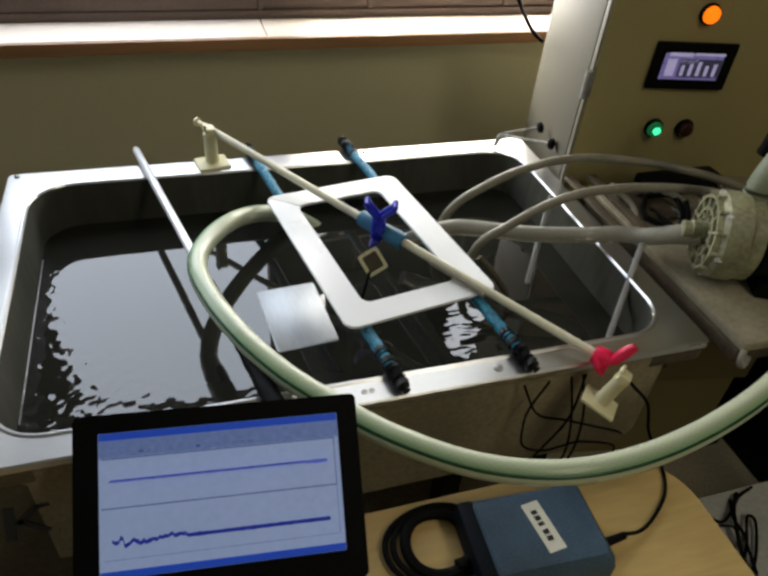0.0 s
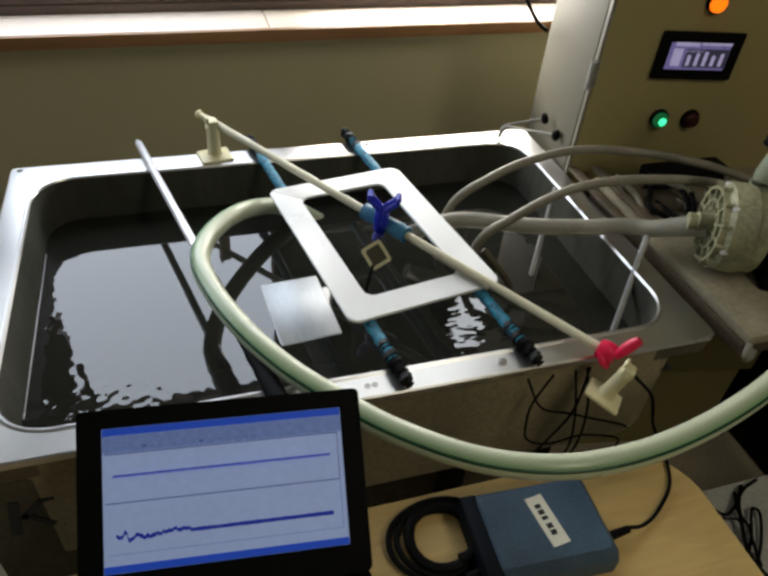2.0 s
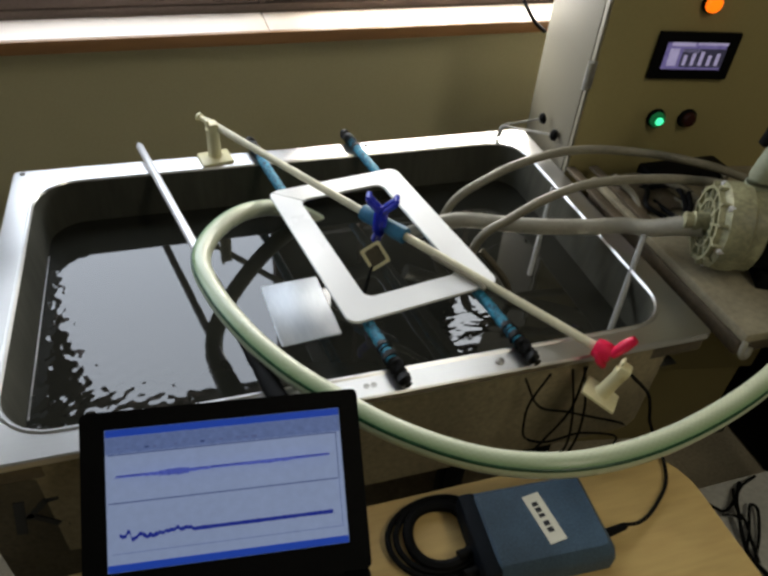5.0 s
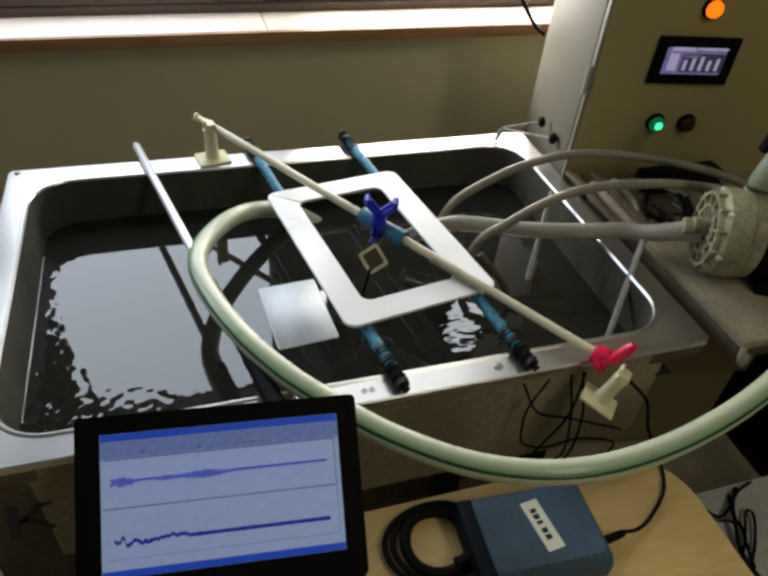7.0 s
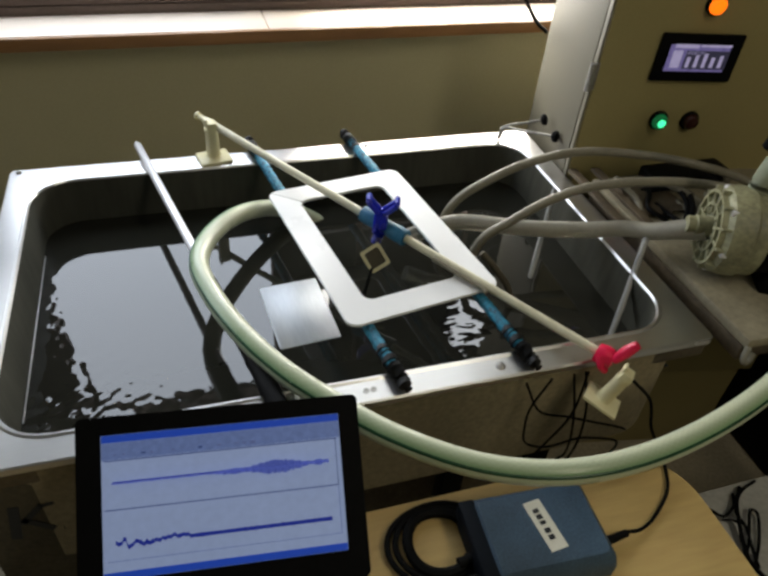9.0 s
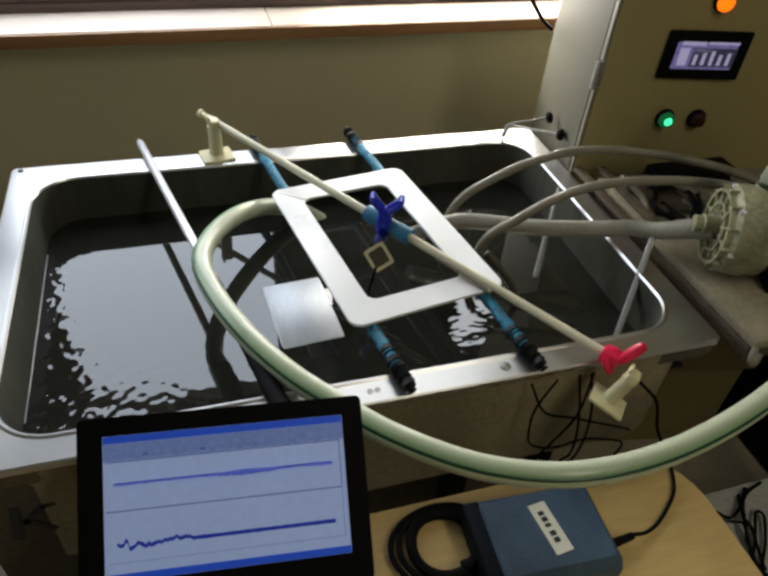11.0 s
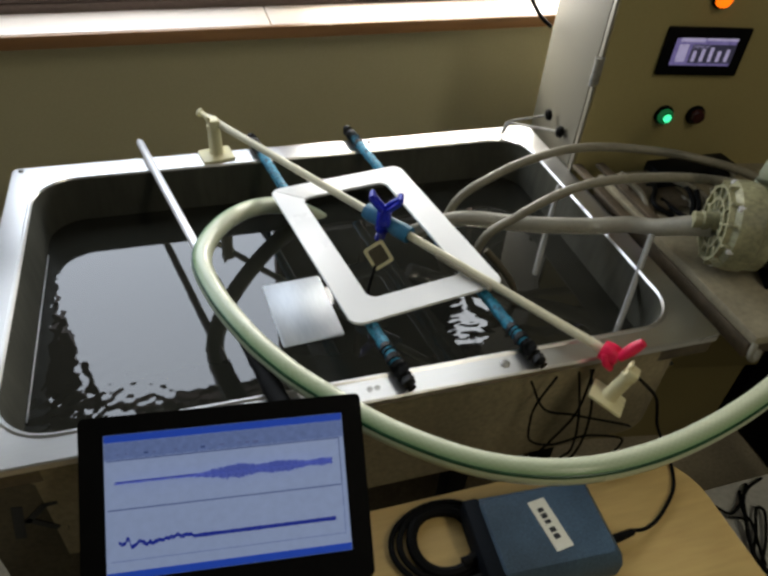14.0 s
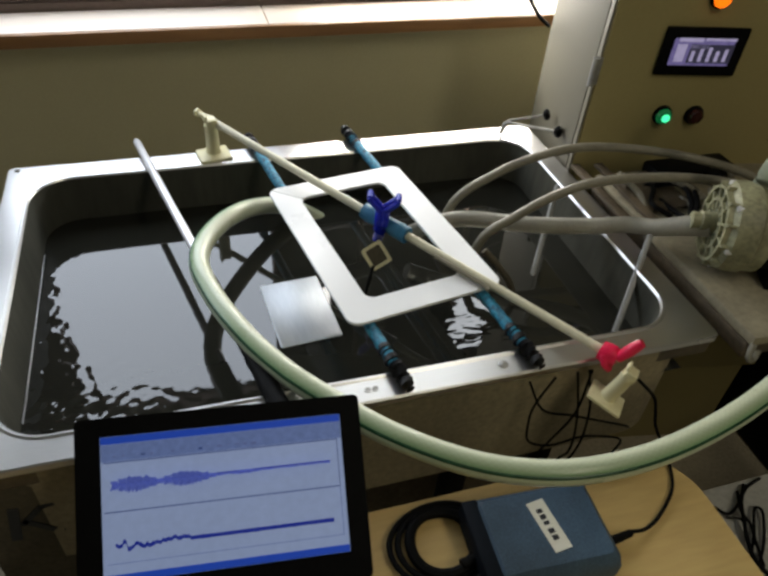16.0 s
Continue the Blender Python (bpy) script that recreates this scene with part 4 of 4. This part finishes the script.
○ ○ ○ ○ ○
Omit every picture while copying the listing above exactly.

**REPLY TO THE EXERCISE**
0.0 s
2.0 s
5.0 s
7.0 s
9.0 s
11.0 s
14.0 s
16.0 s
Continue the Blender Python (bpy) script that recreates this scene with part 4 of 4. This part finishes the script.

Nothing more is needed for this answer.